Cette défaillance de l’opposition parlementaire est confortée par son immobilisme face au décret pris en méconnaissance de l’arrêt constitutionnel n° 002/CC/ME du 7 mars 2017 constant la vacance du siège de député et rappelant l’obligation du Président de la République d'organiser l’élection législative partielle à Maradi. Ce décret au caractère liberticide avéré, parce qu’il n’a pas fait l’objet de recours, continue de produire des effets dont la conséquence directe fut le report de l’élection législative partielle en dépit de l’exigence constitutionnelle rappelée dans l’arrêt précité. Pourtant on retrouve à l’alinéa 1er de l’article 128 de la Constitution, la compétence dévolue à la Cour constitutionnelle pour statuer sur les cas de recours pour excès de pouvoir en matière électorale dont la mise en œuvre ne peut provenir que des partis politiques. Cette attitude s’explique en partie par le fait que l’on a plaqué dans notre Constitution, des principes et exigences auxquels nul ne semble prêter les moyens de leur émergence. Or le combat politique est consubstantiel à la consécration démocratique qui ne peut se traduire que par la valorisation des principes constitutionnels. Car là où les principes constitutionnels sont malmenés, les règles démocratiques bafoués, les libertés fondamentales restreindre (restreintes ?, l’État de droit n’a pas droit de citer. Et dans une démocratie parlementaire, seule une opposition empreinte de culture juridique et démocratique pourrait permettre l’affirmation des (de) tels principes. C’est en ce sens que l’opposition, en tant que contre-pouvoir, apparaît comme un pilier de la démocratie.

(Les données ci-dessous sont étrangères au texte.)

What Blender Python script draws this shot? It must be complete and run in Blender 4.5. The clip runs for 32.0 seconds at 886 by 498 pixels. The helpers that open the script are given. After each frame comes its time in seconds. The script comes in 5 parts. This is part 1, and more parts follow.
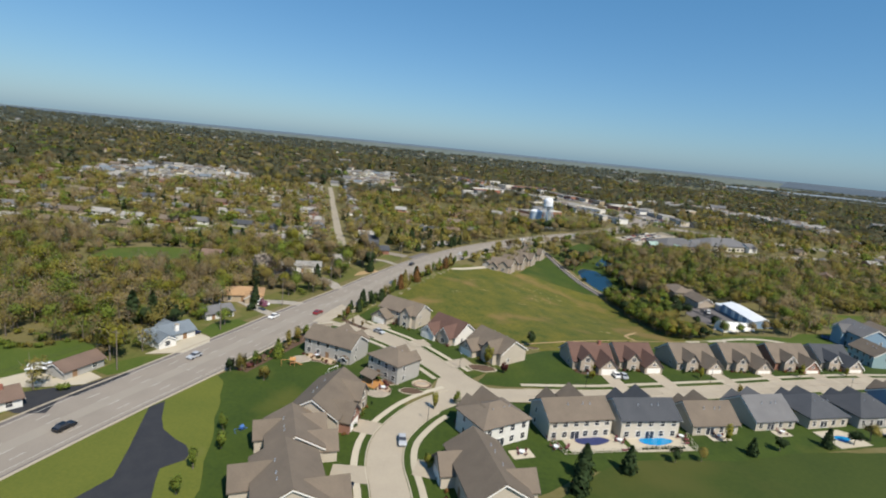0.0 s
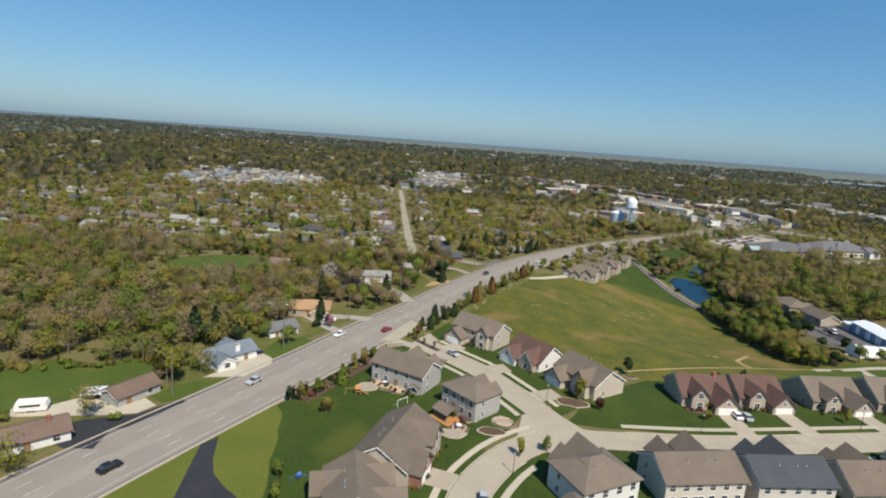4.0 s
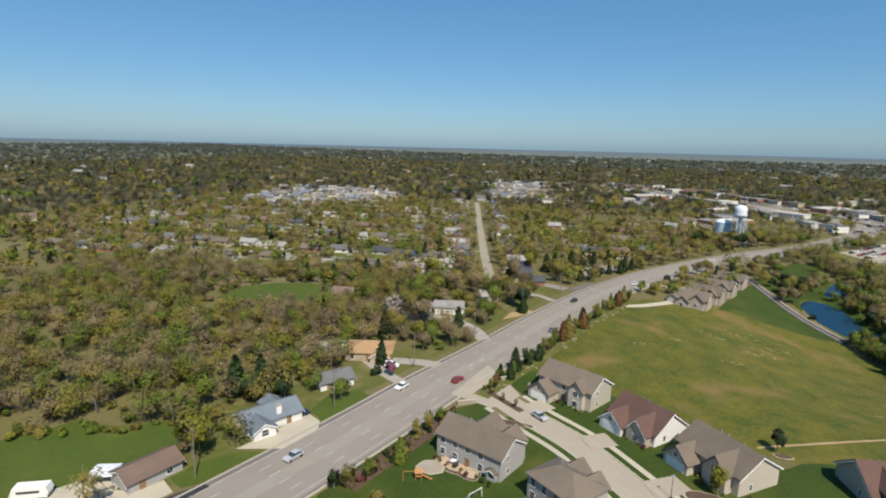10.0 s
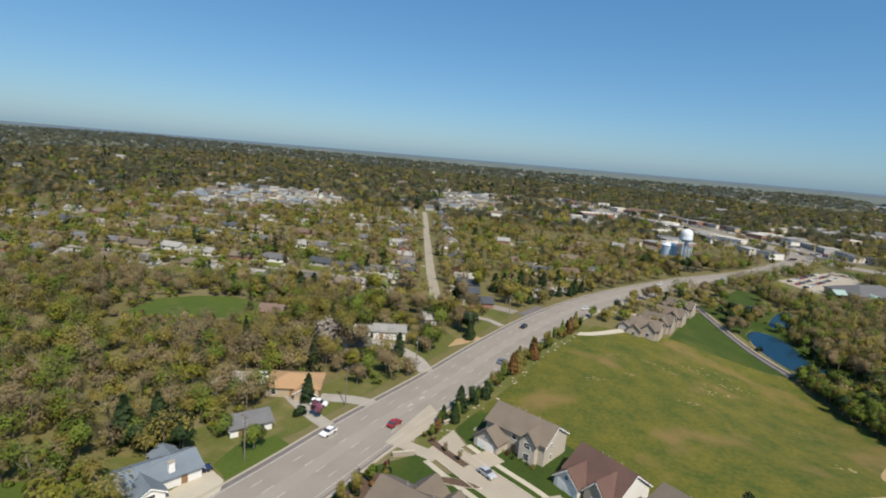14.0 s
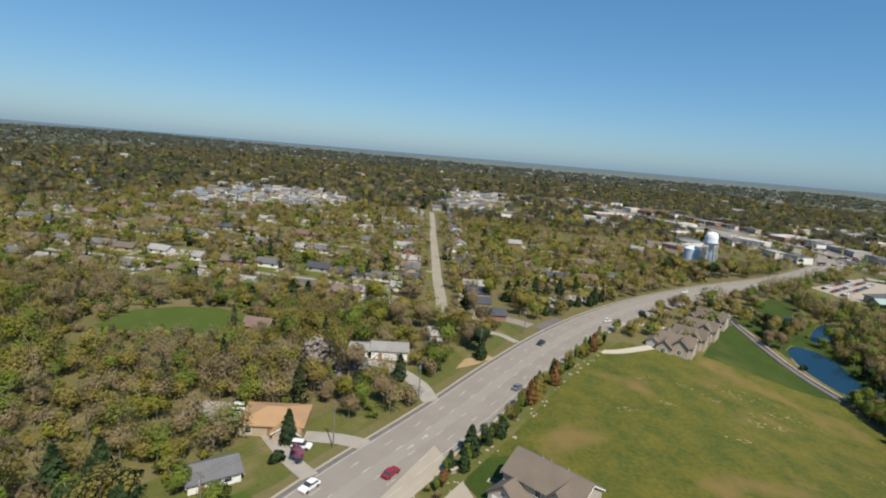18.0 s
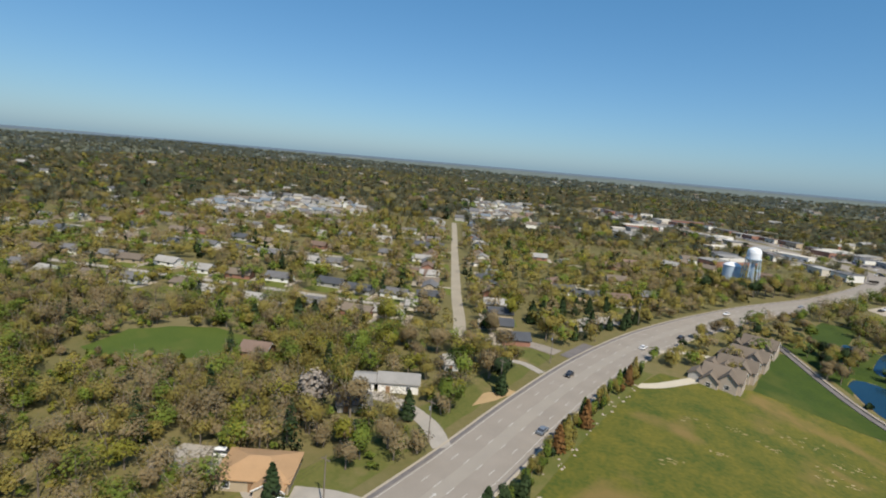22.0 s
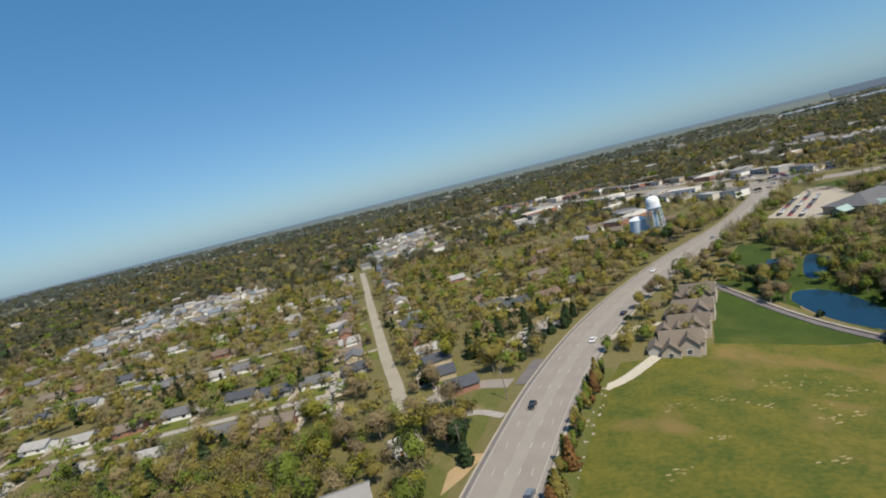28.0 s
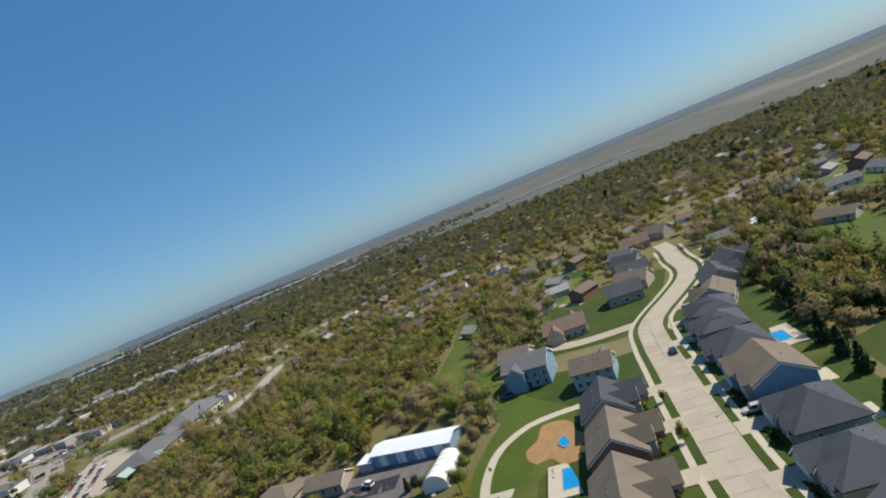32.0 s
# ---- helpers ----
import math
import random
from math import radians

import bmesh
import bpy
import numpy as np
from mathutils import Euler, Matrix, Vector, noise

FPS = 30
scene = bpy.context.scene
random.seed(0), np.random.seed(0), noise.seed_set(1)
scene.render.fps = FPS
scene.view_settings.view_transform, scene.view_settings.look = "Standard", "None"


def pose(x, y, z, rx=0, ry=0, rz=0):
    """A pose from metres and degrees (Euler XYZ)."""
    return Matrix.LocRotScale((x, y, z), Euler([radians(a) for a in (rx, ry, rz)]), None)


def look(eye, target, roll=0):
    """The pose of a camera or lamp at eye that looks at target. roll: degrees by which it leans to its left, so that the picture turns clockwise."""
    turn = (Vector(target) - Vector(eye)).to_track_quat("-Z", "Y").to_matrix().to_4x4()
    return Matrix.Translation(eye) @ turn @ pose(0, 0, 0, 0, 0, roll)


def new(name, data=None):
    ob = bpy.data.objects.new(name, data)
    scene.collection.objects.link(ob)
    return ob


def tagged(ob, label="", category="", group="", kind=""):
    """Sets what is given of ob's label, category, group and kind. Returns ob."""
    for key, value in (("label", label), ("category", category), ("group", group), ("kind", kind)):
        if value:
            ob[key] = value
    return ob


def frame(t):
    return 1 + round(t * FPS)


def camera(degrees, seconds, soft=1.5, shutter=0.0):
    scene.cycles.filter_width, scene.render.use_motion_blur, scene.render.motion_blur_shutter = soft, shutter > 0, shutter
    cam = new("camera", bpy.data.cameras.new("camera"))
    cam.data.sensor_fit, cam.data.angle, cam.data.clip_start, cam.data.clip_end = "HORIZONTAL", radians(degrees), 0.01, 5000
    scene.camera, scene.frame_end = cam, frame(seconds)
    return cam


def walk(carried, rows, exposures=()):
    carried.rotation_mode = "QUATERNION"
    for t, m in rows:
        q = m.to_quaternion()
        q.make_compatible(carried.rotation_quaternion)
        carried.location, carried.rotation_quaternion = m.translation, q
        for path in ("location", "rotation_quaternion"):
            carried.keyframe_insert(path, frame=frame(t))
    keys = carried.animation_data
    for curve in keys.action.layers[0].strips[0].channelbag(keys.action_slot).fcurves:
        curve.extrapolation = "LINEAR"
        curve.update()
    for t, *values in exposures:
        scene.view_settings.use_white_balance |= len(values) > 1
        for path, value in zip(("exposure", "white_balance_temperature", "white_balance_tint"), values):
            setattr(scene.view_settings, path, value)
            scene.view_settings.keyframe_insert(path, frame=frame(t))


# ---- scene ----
# ---- camera ----
cam = camera(78.79, 32.0, soft=2.0)
PATH = [
    (0, 55.03, -237.58, 68.77, -2.489, -10.825, 5.654),
    (0.5, 54.45, -235.14, 68.70, -2.855, -10.886, 5.371),
    (1, 53.79, -232.54, 68.66, -3.631, -11.027, 4.985),
    (1.5, 53.12, -229.96, 68.58, -4.141, -10.964, 5.597),
    (2, 52.32, -227.20, 68.57, -4.956, -11.179, 5.052),
    (2.5, 51.71, -224.48, 68.36, -6.123, -11.438, 4.796),
    (3, 50.97, -221.58, 68.38, -7.191, -11.414, 4.672),
    (3.5, 50.39, -219.01, 68.48, -8.637, -11.437, 4.294),
    (5.5, 48.43, -208.79, 68.30, -13.027, -11.339, 4.132),
    (6, 48.02, -206.05, 68.41, -14.047, -11.402, 3.763),
    (6.5, 47.53, -203.27, 68.39, -15.093, -11.498, 3.714),
    (7, 46.90, -200.31, 68.47, -16.183, -11.622, 3.390),
    (7.5, 46.40, -197.58, 68.54, -17.341, -11.607, 3.814),
    (8, 45.93, -194.76, 68.47, -17.938, -11.384, 4.532),
    (8.5, 45.47, -192.14, 68.59, -18.865, -11.241, 4.485),
    (9, 44.79, -189.35, 68.87, -22.431, -11.610, 3.833),
    (9.5, 44.00, -186.52, 68.99, -21.140, -11.297, 1.467),
    (10, 43.28, -183.85, 69.03, -18.527, -10.835, 1.391),
    (10.5, 42.65, -181.46, 69.37, -17.091, -10.521, 4.491),
    (11, 42.10, -179.04, 69.81, -12.067, -9.508, 6.393),
    (11.5, 41.56, -176.71, 70.03, -12.108, -9.362, 5.964),
    (12, 40.98, -174.54, 69.96, -12.147, -9.527, 6.201),
    (12.5, 40.21, -172.10, 69.99, -12.167, -9.452, 5.987),
    (13, 39.44, -169.71, 69.90, -12.287, -9.392, 5.615),
    (13.5, 38.64, -167.17, 70.01, -12.477, -9.648, 5.032),
    (14, 37.89, -164.55, 70.23, -12.780, -9.834, 4.810),
    (14.5, 37.11, -161.78, 70.28, -12.894, -9.859, 5.014),
    (16.5, 34.22, -150.22, 68.98, -13.528, -10.542, 4.557),
    (17, 33.59, -146.86, 68.77, -13.750, -10.728, 4.493),
    (17.5, 32.92, -143.40, 68.74, -13.733, -10.387, 4.663),
    (18, 32.22, -140.27, 68.84, -13.612, -9.977, 4.827),
    (18.5, 31.84, -137.60, 69.23, -13.497, -9.312, 5.211),
    (19, 31.78, -135.38, 69.50, -13.520, -8.687, 5.180),
    (19.5, 31.68, -133.31, 69.62, -13.664, -8.353, 5.386),
    (20, 31.50, -130.84, 69.22, -13.667, -8.738, 6.033),
    (20.5, 31.09, -128.24, 68.47, -14.044, -8.939, 5.537),
    (21, 30.45, -125.68, 68.05, -14.783, -9.472, 4.947),
    (21.5, 29.87, -122.95, 68.36, -15.646, -9.473, 4.784),
    (22, 29.39, -120.39, 69.18, -16.298, -9.305, 4.974),
    (22.5, 29.09, -117.94, 70.01, -16.590, -8.905, 5.031),
    (23, 29.07, -115.74, 70.33, -17.305, -8.815, 4.934),
    (23.5, 29.04, -113.71, 70.21, -18.337, -8.646, 4.881),
    (24, 28.85, -111.69, 69.94, -19.303, -8.436, 5.706),
    (24.5, 28.48, -109.74, 69.81, -20.173, -8.329, 5.772),
    (26.5, 27.63, -101.79, 70.79, -19.053, -7.553, -11.735),
    (27, 27.92, -99.38, 71.07, -14.595, -7.289, -12.660),
    (27.5, 28.51, -96.56, 71.10, -12.602, -6.991, -13.469),
    (28, 29.68, -93.48, 70.83, -7.133, -6.560, -14.105),
    (28.5, 31.57, -90.25, 70.38, 0.467, -5.806, -14.947),
    (29, 34.13, -86.97, 69.85, 6.544, -5.274, -16.254),
    (29.5, 37.53, -83.74, 69.52, 15.162, -4.589, -18.130),
    (30, 41.77, -80.83, 69.24, 23.562, -4.262, -19.696),
    (30.5, 46.76, -78.71, 68.95, 29.795, -4.146, -21.115),
    (31, 52.28, -77.53, 68.58, 40.493, -3.934, -21.842),
    (31.5, 57.80, -77.32, 68.15, 54.560, -3.930, -22.684),
    (32, 63.08, -77.75, 67.63, 61.813, -4.046, -22.768),
]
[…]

Au regard de ce qui précède, tout porte à croire qu’au Niger, ce n’est pas de contre-pouvoirs qui manquent, mais ce sont des hommes qui manquent pour l’exercer. C’est pourquoi je plaide pour une réhabilitation de l’opposition parlementaire sans laquelle, on aura tous cautionné une pratique qui consiste à pousser, sans retenue, nos gouvernants de toutes parts, à s’affranchir du cadre légal et institutionnel de la démocratie.